AMERICAN RAILCAR INDUSTRIES, INC. AND SUBSIDIARIES
RECONCILIATION OF NET EARNINGS TO EBITDA AND ADJUSTED EBITDA
(In thousands, unaudited)
 
  Three Months Ended  September 30,   Nine Months Ended  September 30,
  2017   2016   2017   2016
Net earnings $ 8,858     $ 7,689     $ 30,325     $ 50,377  
Income tax expense 6,278     4,864     21,865     31,139  
Interest expense 5,441     5,632     16,460     17,216  
Interest income (405 )   (429 )   (1,146 )   (1,360 )
Depreciation 14,572     13,113     42,746     38,729  
EBITDA $ 34,744     $ 30,869     $ 110,250     $ 136,101  
Expense (Income) related to stock appreciation rights compensation 246     395     (226 )   108  
Other Income on short-term investment activity $ (393 )       $ (2,314 )    
Adjusted EBITDA $ 34,597     $ 31,264     $ 107,710     $ 136,209  

EBITDA represents net earnings before income tax expense, interest expense (income) and depreciation of property, plant and equipment. The Company believes EBITDA is useful to investors in evaluating ARI’s operating performance compared to that of other companies in the same industry. In addition, ARI’s management uses EBITDA to evaluate operating performance. The calculation of EBITDA eliminates the effects of financing, income taxes and the accounting effects of capital spending. These items may vary for different companies for reasons unrelated to the overall operating performance of a company’s business. EBITDA is not a financial measure presented in accordance with U.S. generally accepted accounting principles (U.S. GAAP). Accordingly, when analyzing the Company’s operating performance, investors should not consider EBITDA in isolation or as a substitute for net earnings, cash flows provided by operating activities or other statement of operations or cash flow data prepared in accordance with U.S. GAAP. The calculation of EBITDA is not necessarily comparable to that of other similarly titled measures reported by other companies.

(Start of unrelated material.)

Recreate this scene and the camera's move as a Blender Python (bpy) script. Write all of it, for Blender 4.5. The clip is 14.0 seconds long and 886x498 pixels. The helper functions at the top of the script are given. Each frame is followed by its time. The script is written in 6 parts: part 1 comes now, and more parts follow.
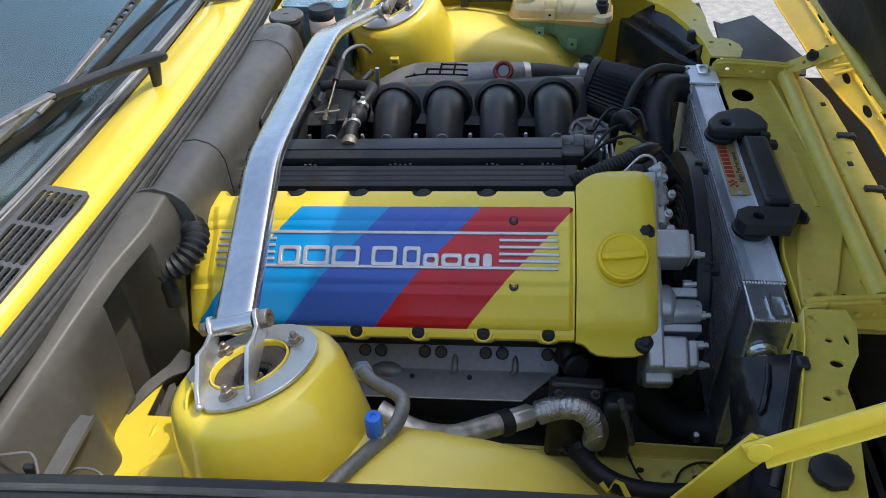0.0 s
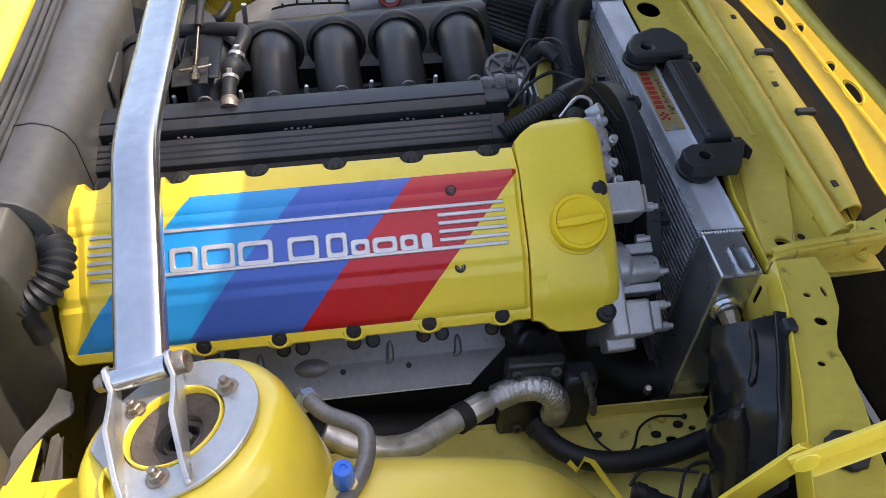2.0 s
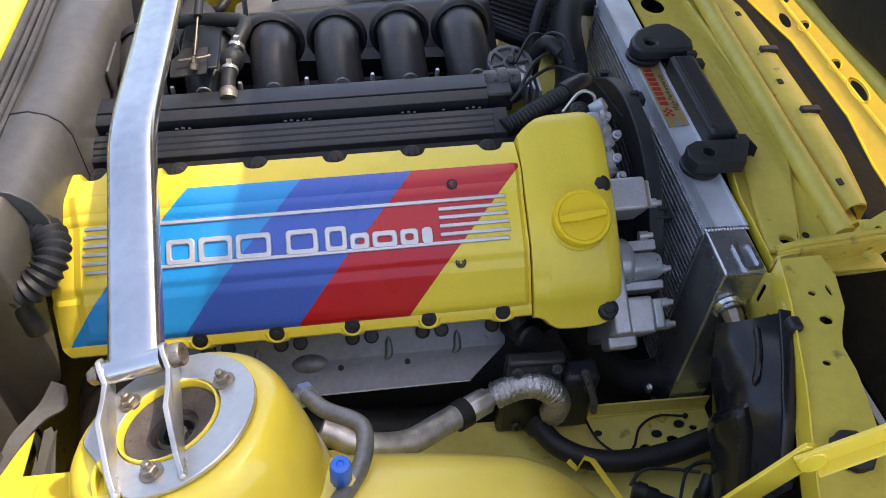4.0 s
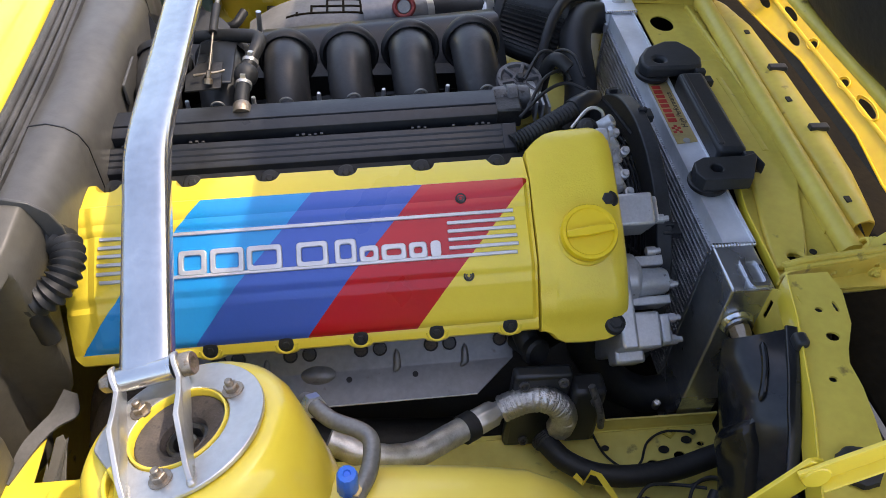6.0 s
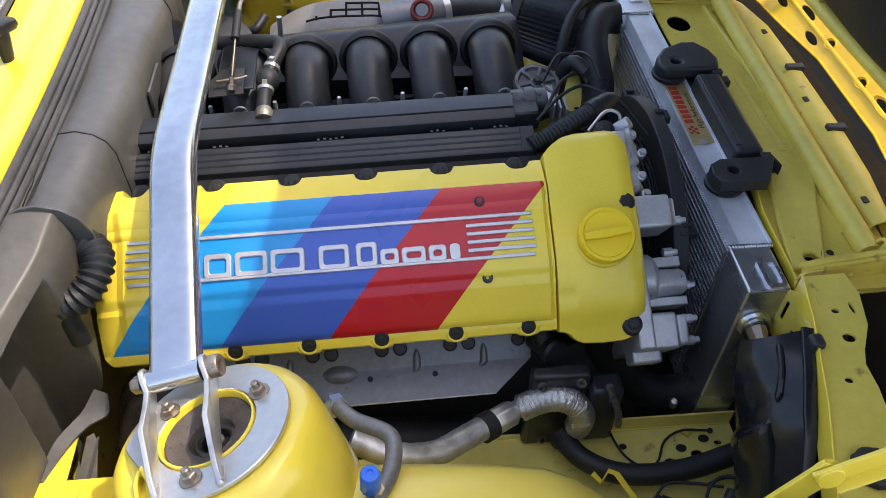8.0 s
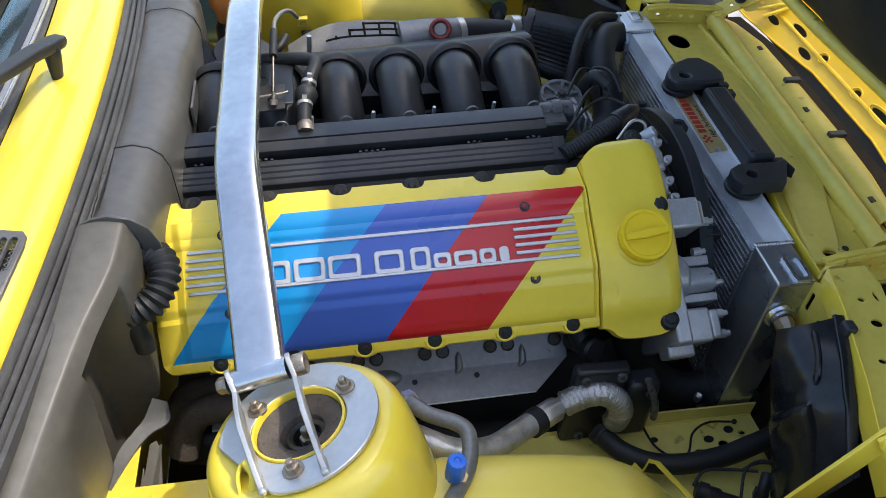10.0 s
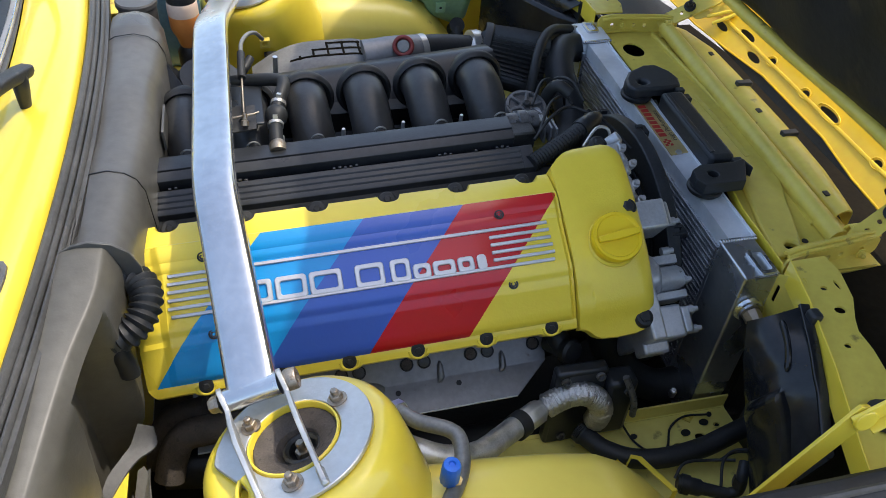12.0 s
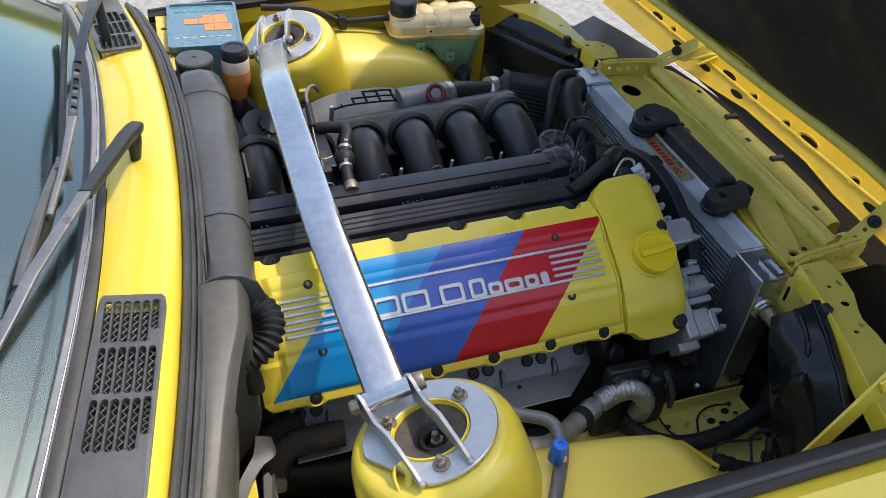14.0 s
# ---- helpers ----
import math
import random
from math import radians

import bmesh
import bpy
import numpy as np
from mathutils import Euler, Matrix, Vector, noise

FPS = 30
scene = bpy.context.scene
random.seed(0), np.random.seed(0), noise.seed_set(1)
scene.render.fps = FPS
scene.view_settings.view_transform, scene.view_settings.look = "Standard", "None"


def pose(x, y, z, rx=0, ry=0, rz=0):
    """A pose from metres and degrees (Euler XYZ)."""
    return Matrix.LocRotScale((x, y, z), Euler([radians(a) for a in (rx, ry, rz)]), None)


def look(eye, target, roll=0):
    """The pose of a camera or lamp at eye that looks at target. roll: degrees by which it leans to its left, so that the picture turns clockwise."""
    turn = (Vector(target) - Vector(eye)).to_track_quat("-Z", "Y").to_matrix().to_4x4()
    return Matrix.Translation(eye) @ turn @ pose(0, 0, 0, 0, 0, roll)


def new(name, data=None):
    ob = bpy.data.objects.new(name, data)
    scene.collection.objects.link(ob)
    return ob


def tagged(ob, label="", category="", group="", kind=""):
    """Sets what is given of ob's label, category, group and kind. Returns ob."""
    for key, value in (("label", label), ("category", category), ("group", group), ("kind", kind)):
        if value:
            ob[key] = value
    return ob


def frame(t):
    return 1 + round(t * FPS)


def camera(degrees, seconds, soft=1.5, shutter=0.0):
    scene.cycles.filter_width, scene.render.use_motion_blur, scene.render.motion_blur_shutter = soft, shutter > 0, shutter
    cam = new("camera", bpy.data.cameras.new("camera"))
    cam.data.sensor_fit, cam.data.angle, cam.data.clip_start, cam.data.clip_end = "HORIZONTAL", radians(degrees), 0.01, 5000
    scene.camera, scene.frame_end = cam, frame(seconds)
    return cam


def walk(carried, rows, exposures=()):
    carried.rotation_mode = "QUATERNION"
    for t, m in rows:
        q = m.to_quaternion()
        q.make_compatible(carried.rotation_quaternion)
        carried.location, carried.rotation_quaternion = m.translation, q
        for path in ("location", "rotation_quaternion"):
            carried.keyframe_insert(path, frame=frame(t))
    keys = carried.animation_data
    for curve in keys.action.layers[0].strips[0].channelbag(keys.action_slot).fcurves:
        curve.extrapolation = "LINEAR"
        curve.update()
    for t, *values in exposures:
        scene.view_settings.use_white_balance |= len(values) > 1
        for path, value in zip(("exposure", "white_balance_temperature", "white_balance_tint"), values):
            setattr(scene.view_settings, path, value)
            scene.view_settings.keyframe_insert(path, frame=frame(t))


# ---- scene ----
cam = camera(59.2, 14.0, 0.5)
PATH = [
    (0, (0.267, -1.178, 1.549), (0.07, 0.354, 0.278), -2.3),
    (0.5, (0.176, -1.065, 1.544), (0.187, 0.399, 0.182), -0.1),
    (1, (0.106, -0.988, 1.516), (0.257, 0.415, 0.099), 1.7),
    (1.5, (0.12, -0.976, 1.518), (0.334, 0.385, 0.068), 2.8),
    (2, (0.136, -0.981, 1.52), (0.35, 0.366, 0.058), 2.7),
    (2.5, (0.134, -0.985, 1.52), (0.349, 0.358, 0.054), 2.7),
    (3, (0.135, -0.985, 1.515), (0.352, 0.362, 0.052), 3.0),
    (3.2, (0.133, -0.974, 1.506), (0.356, 0.365, 0.037), 3.3),
    (5.5, (0.136, -0.983, 1.51), (0.34, 0.386, 0.066), 3.5),
    (6, (0.136, -0.985, 1.512), (0.329, 0.392, 0.075), 3.0),
    (6.5, (0.134, -0.989, 1.518), (0.311, 0.402, 0.092), 2.2),
    (7, (0.138, -0.985, 1.527), (0.296, 0.392, 0.086), 1.4),
    (7.5, (0.135, -0.987, 1.529), (0.283, 0.381, 0.078), 1.5),
    (9.8, (0.07, -1.017, 1.543), (0.318, 0.385, 0.138), 3.5),
    (10, (-0.003, -1.025, 1.54), (0.276, 0.377, 0.141), 3.8),
    (10.5, (-0.096, -1.041, 1.545), (0.244, 0.357, 0.156), 4.1),
    (11, (-0.072, -1.043, 1.546), (0.316, 0.355, 0.17), 4.4),
    (11.5, (-0.047, -1.04, 1.546), (0.355, 0.363, 0.179), 4.2),
    (12, (-0.034, -1.039, 1.547), (0.355, 0.371, 0.183), 3.9),
    (12.5, (-0.031, -1.044, 1.547), (0.354, 0.373, 0.19), 3.7),
    (13, (-0.043, -1.051, 1.564), (0.373, 0.371, 0.22), 3.9),
    (13.5, (-0.108, -1.077, 1.595), (0.372, 0.349, 0.277), 4.4),
    (14, (-0.263, -1.113, 1.631), (0.29, 0.312, 0.341), 5.1),
]
walk(cam, [(t, look(eye, target, roll)) for t, eye, target, roll in PATH],
     exposures=[(0, 1.05, 6620, 8), (1, 1.43, 6950, 13), (1.6, 1.58, 7250, 17), (7.6, 1.60, 7150, 16), (9.9, 1.39, 6700, 9), (12.8, 1.26, 6750, 9), (14, 1.01, 6750, 10)])

# ---- world and sun ----
SUN = Vector((0.43, 0.10, 0.90)).normalized()
world = bpy.data.worlds.new("sky")
scene.world = world
world.use_nodes = True
wn = world.node_tree
sky = wn.nodes.new("ShaderNodeTexSky")
sky.sky_type = "NISHITA"
sky.sun_disc = False
sky.sun_elevation = math.asin(SUN.z)
sky.sun_rotation = math.atan2(SUN.x, SUN.y)
sky.air_density, sky.dust_density, sky.ozone_density = 1.0, 2.4, 1.0
bg = wn.nodes["Background"]
bg.inputs[1].default_value = 0.15
wn.links.new(sky.outputs[0], bg.inputs[0])
sun = new("sun", bpy.data.lights.new("sun", "SUN"))
sun.data.energy, sun.data.angle, sun.data.color = 1.28, radians(0.53), (1.0, 0.955, 0.88)
sun.matrix_world = look(SUN * 30, (0, 0, 0))

# ---- materials ----


def mat(name, col, rough=0.5, metal=0.0, var=0.12, scale=14.0, bump=0.0, bscale=300.0, coat=0.0, spots=None, spot_at=0.62,
        rvar=0.1, trans=0.0, ior=1.45, spec=0.5, stretch=(1, 1, 1)):
    """A procedural material: a base colour that varies at two scales, worn gloss, fine relief and stains."""
    m = bpy.data.materials.new(name)
    m.use_nodes = True
    t = m.node_tree
    p = t.nodes["Principled BSDF"]
    tc = t.nodes.new("ShaderNodeTexCoord")
    mp = t.nodes.new("ShaderNodeMapping")
    mp.inputs["Scale"].default_value = stretch
    t.links.new(tc.outputs["Object"], mp.inputs[0])

    def noise_at(sc, detail=4.0):
        n = t.nodes.new("ShaderNodeTexNoise")
        n.inputs["Scale"].default_value = sc
        n.inputs["Detail"].default_value = detail
        t.links.new(mp.outputs[0], n.inputs["Vector"])
        return n

    def ramp(src, a, b, ca, cb):
        r = t.nodes.new("ShaderNodeValToRGB")
        r.color_ramp.elements[0].position, r.color_ramp.elements[1].position = a, b
        r.color_ramp.elements[0].color, r.color_ramp.elements[1].color = (*ca, 1), (*cb, 1)
        t.links.new(src, r.inputs[0])
        return r

    big, fine = noise_at(scale), noise_at(scale * 9.0)
    lo = tuple(c * (1 - var) for c in col)
    hi = tuple(min(1, c * (1 + var)) for c in col)
    base = ramp(big.outputs[0], 0.3, 0.7, lo, hi)
    mix = t.nodes.new("ShaderNodeMixRGB")
    mix.blend_type = "OVERLAY"
    mix.inputs[0].default_value = min(0.35, var * 1.6)
    t.links.new(base.outputs[0], mix.inputs[1])
    t.links.new(fine.outputs[0], mix.inputs[2])
    out = mix.outputs[0]
    if spots:
        sp = noise_at(scale * 3.2, 6.0)
        k = ramp(sp.outputs[0], spot_at, spot_at + 0.08, (0, 0, 0), (1, 1, 1))
        m2 = t.nodes.new("ShaderNodeMixRGB")
        t.links.new(k.outputs[0], m2.inputs[0])
        t.links.new(out, m2.inputs[1])
        m2.inputs[2].default_value = (*spots, 1)
        out = m2.outputs[0]
    t.links.new(out, p.inputs["Base Color"])
    rr = ramp(big.outputs[0], 0.25, 0.75, (max(0.02, rough - rvar),) * 3, (min(1, rough + rvar),) * 3)
    t.links.new(rr.outputs[0], p.inputs["Roughness"])
    p.inputs["Metallic"].default_value = metal
    p.inputs["Coat Weight"].default_value = coat
    p.inputs["Coat Roughness"].default_value = 0.08
    p.inputs["Transmission Weight"].default_value = trans
    p.inputs["IOR"].default_value = ior
    p.inputs["Specular IOR Level"].default_value = spec
    if bump:
        bn = noise_at(bscale, 3.0)
        b = t.nodes.new("ShaderNodeBump")
        b.inputs["Strength"].default_value = bump
        b.inputs["Distance"].default_value = 0.002
        t.links.new(bn.outputs[0], b.inputs["Height"])
        t.links.new(b.outputs[0], p.inputs["Normal"])
    return m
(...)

Adjusted EBITDA represents EBITDA before share-based compensation expense (income) related to stock appreciation rights (SARs) and other income related to our short-term investments. Management believes that Adjusted EBITDA is useful to investors in evaluating the Company’s operating performance, and therefore uses Adjusted EBITDA for that purpose. The Company’s SARs, which settle in cash, are revalued each period based primarily upon changes in ARI’s stock price. Management believes that eliminating the expense (income) associated with share-based compensation and income associated with short-term investments allows management and ARI’s investors to understand better the operating results independent of financial changes caused by the fluctuating price and value of the Company’s common stock and short-term investments. Adjusted EBITDA is not a financial measure presented in accordance with U.S. GAAP. Accordingly, when analyzing operating performance, investors should not consider Adjusted EBITDA in isolation or as a substitute for net earnings, cash flows provided by operating activities or other statements of operations or cash flow data prepared in accordance with U.S. GAAP. The Company’s calculation of Adjusted EBITDA is not necessarily comparable to that of other similarly titled measures reported by other companies.